Yapının düşük enerji tüketimli bina haline getirilmesinin önemine değinen Tiritoğlu, ısıtma ve soğutma maliyetlerinin ülke bütçesindeki payına dikkat çekti. Türkiye’nin enerjide dışa bağımlı bir ülke olduğunu hatırlatan Tiritoğlu, “Ülkemizde enerjiyi döviz ile ithal ediyoruz ve enerjinin maliyeti dünyadaki tüm gelişmelerden etkilenebilecek kadar hassas bir yapıya sahip. Ayrıca global perspektiften bakacak olursak enerji ihtiyacı sınırsız, ancak kaynaklar sınırlı. Karbon salımı az olan yapıların artması küresel ısınmanın az da olsa kontrol altına alınması demek. Bu durumda yenilenebilir enerji üretimi, pasif evlerin yaygınlaşması konusu gündeme geliyor ki bu da cephe ve çatı sistemlerinin doğru tasarlanması büyük rol oynuyor. Tasarımın işlevsel haline gelmesini ben böyle yorumluyorum bir mimar olarak. Ülkemizde sadece yaşam kalitesi sunmak yeterli değil tabii, madalyonun diğer yüzünde uzun ömürlü ve sürdürebilir yapıların önemi gittikçe artmakta.”  diye konuştu. 

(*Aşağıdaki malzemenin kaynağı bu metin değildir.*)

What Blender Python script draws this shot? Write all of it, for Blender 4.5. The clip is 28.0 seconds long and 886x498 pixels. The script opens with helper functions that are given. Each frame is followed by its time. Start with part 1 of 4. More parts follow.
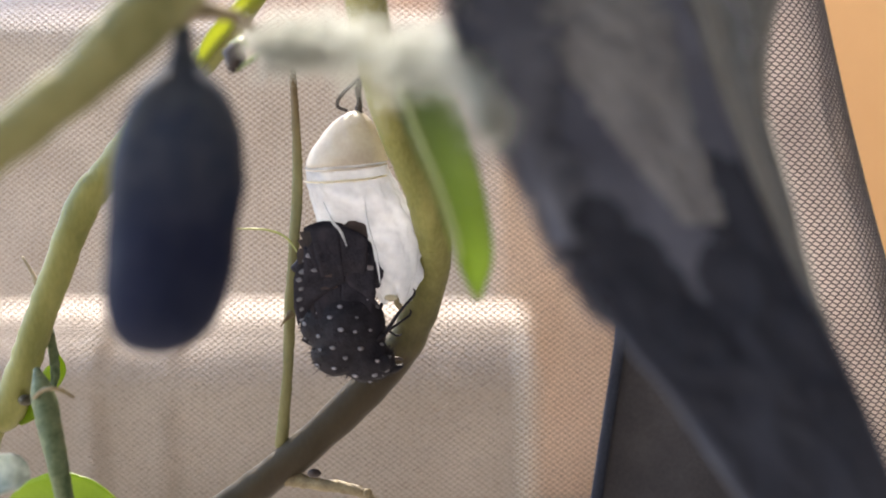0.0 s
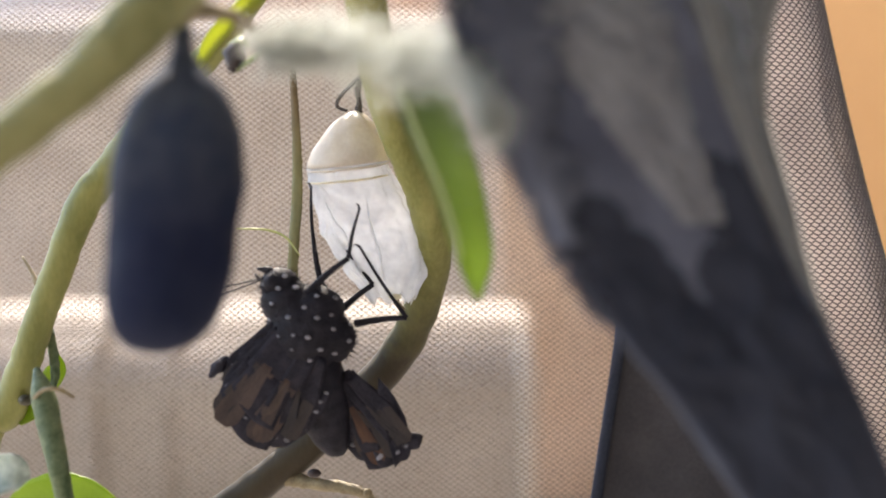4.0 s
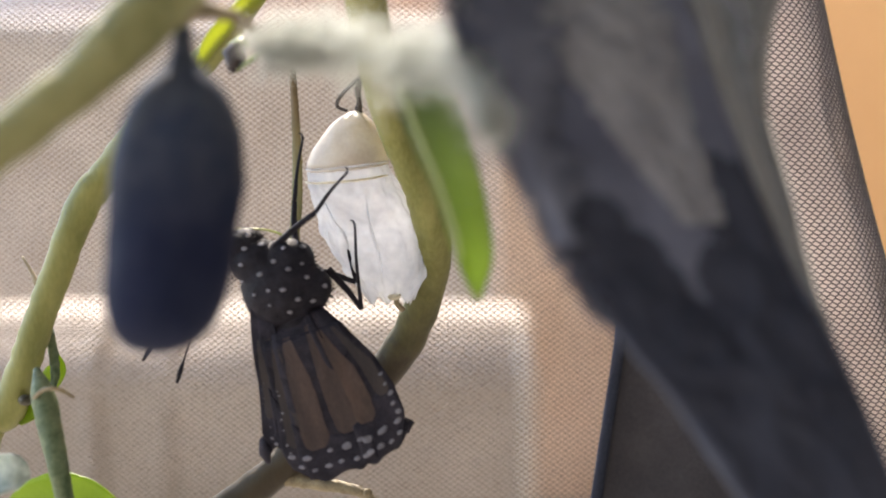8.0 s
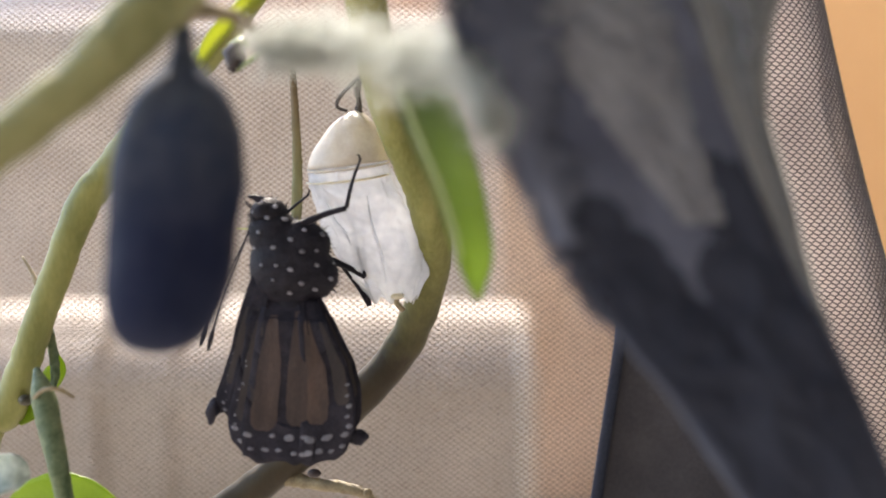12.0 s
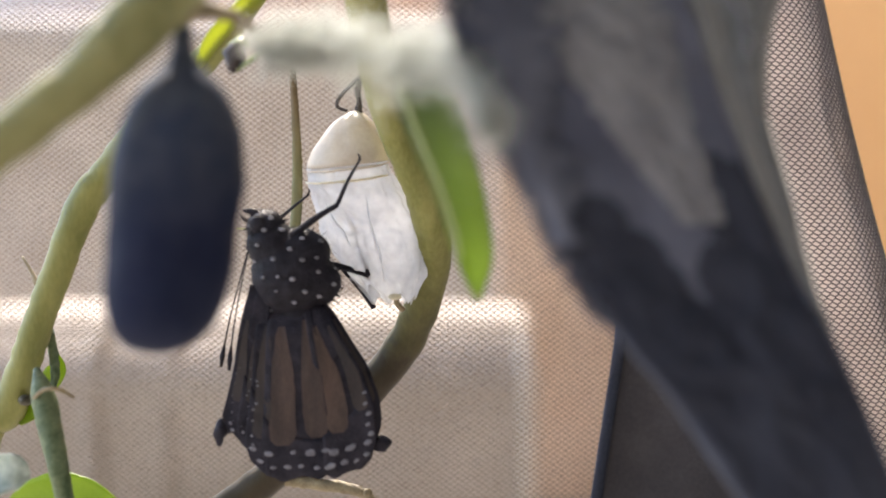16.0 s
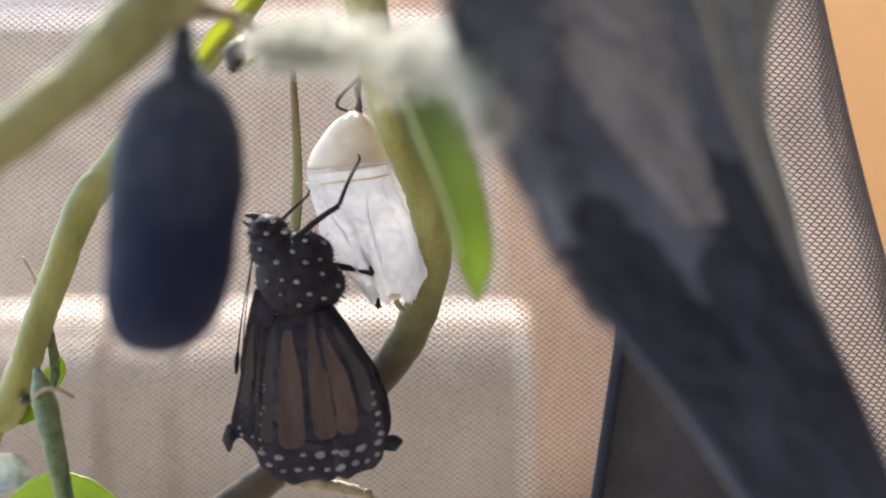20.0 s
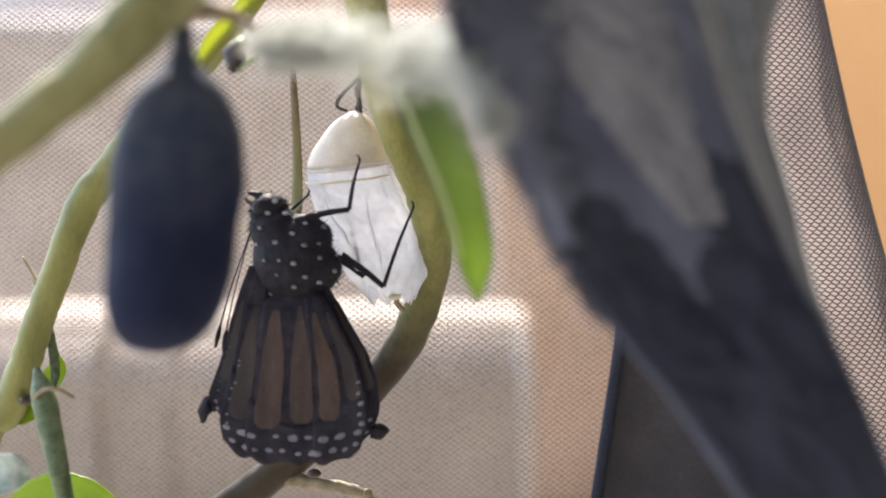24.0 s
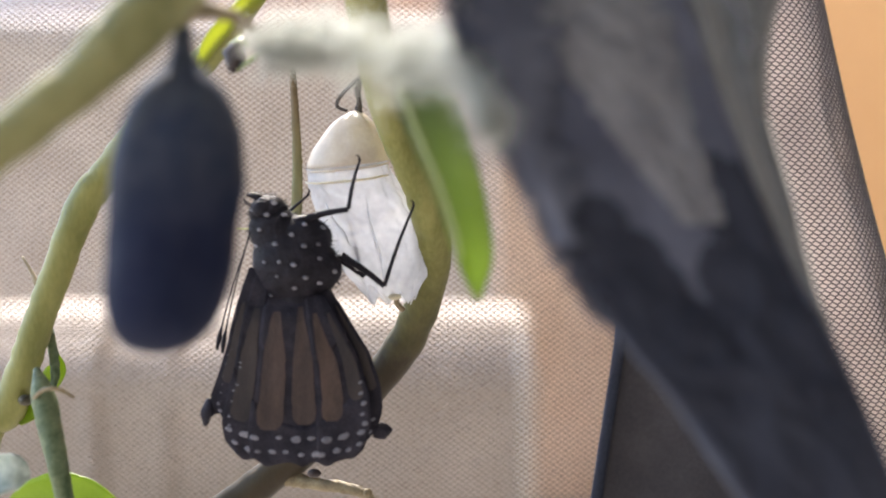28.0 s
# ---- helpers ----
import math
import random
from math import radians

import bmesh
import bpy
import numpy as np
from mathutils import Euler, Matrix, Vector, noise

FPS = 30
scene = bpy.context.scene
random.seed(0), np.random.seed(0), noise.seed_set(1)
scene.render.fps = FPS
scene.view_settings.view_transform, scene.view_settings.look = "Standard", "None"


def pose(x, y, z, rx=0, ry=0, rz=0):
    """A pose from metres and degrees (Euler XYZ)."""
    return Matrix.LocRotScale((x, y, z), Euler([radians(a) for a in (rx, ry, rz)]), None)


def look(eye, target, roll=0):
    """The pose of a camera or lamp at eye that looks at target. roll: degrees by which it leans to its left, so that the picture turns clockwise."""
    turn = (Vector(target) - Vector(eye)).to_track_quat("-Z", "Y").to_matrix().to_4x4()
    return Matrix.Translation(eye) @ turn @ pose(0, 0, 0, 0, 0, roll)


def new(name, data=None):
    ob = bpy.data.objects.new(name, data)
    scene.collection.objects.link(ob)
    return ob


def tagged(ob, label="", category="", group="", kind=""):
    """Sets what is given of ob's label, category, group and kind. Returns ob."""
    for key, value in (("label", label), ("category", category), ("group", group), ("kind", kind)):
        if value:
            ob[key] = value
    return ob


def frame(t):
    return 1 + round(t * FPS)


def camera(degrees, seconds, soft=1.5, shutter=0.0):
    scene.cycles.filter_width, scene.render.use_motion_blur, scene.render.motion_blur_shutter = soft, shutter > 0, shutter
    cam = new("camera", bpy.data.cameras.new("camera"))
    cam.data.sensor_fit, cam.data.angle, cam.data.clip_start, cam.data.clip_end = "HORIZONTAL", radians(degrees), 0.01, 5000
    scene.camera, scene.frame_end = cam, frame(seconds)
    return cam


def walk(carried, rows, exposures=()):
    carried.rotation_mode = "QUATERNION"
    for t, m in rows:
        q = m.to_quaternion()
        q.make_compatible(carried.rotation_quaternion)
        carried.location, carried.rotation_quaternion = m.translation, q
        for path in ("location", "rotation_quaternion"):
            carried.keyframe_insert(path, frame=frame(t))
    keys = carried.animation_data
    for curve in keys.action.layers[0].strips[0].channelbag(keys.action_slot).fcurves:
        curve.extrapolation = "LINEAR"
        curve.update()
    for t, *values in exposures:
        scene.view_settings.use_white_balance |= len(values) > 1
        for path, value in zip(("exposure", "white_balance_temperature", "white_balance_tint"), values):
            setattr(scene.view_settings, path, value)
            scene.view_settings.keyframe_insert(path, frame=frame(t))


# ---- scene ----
# All lengths below are in millimetres unless noted; part() turns them into metres.
# The origin is the middle of the view at the distance of the hanging shell; x right, y away, z up.
MM = 0.001
cam = camera(38.42, 28.0, 1.8)
cam.data.dof.use_dof = True
cam.data.dof.focus_distance = 0.138
cam.data.dof.aperture_fstop = cam.data.lens / 3.2
EYE = look((0, -0.135, 0), (0, 0, 0))
walk(cam, [(0, EYE), (28, EYE)], [(0, 2.9, 7040, 12), (14, 2.92, 6930, 12), (28, 3.0, 6680, 12)])

# ---- world and sun ----
SUN_EL, SUN_AZ = 48, -14
world = bpy.data.worlds.new("sky")
scene.world = world
world.use_nodes = True
wn = world.node_tree
sky = wn.nodes.new("ShaderNodeTexSky")
sky.sky_type = "NISHITA"
sky.sun_disc = False
sky.sun_elevation = radians(SUN_EL)
sky.sun_rotation = radians(SUN_AZ)
wn.links.new(sky.outputs[0], wn.nodes["Background"].inputs[0])
wn.nodes["Background"].inputs[1].default_value = 0.12
sun = new("sun", bpy.data.lights.new("sun", "SUN"))
sun.data.energy = 3.0
sun.data.angle = radians(0.6)
sun.data.color = (1.0, 0.93, 0.84)
sd = Vector((math.sin(radians(SUN_AZ)) * math.cos(radians(SUN_EL)), math.cos(radians(SUN_AZ)) * math.cos(radians(SUN_EL)), math.sin(radians(SUN_EL))))
sun.matrix_world = look(sd * 3, (0, 0, 0))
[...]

Ülkemizde binaların cephesinde çıkan yangın kazalarına dikkat çeken Tiritoğlu, cephe yalıtım malzemeleri tercih edilirken alev yürütmez özellikli olmasına dikkat edilmesi gerektiğini aktardı. İç mekanın hava kalitesinin yükseltmenin önemli bir konu olduğunun altını çizen Tiritoğlu, solunum yolu enfeksiyonu ve alerji gibi hastalıkların baş sebepleri arasında iç mekanda kullanılan malzemenin yer aldığına işaret ederek sözlerini şu şekilde sürdürdü: “Ses yalıtım malzemelerinin doğru seçilmesi gerekiyor. Kaşındırmayan ve tozumayan malzemelerden olmalı. İnsan psikolojisi açısından gürültü kontrolü de önemli bir mevzu ancak yeni binalarda çok ciddi gürültü problemleri ile karşılaşabiliyoruz. Komşular birbirlerinin konuşma sesini bile duyuyor. İnşaat firmaları ek maliyet getiriyor diye maalesef bu detay yalıtımlara önem vermiyorlar. Son olarak su yalıtımı ki deprem bölgesinde yer alan ülkemizin tüm yapılarının en önemli ihtiyacı… Konuyu toparlamak gerekirse, canımızı emanet ettiğimiz yapıların tasarımı ve işlevselliği aslında yapının da sağlıklı olmasına temel oluyor.”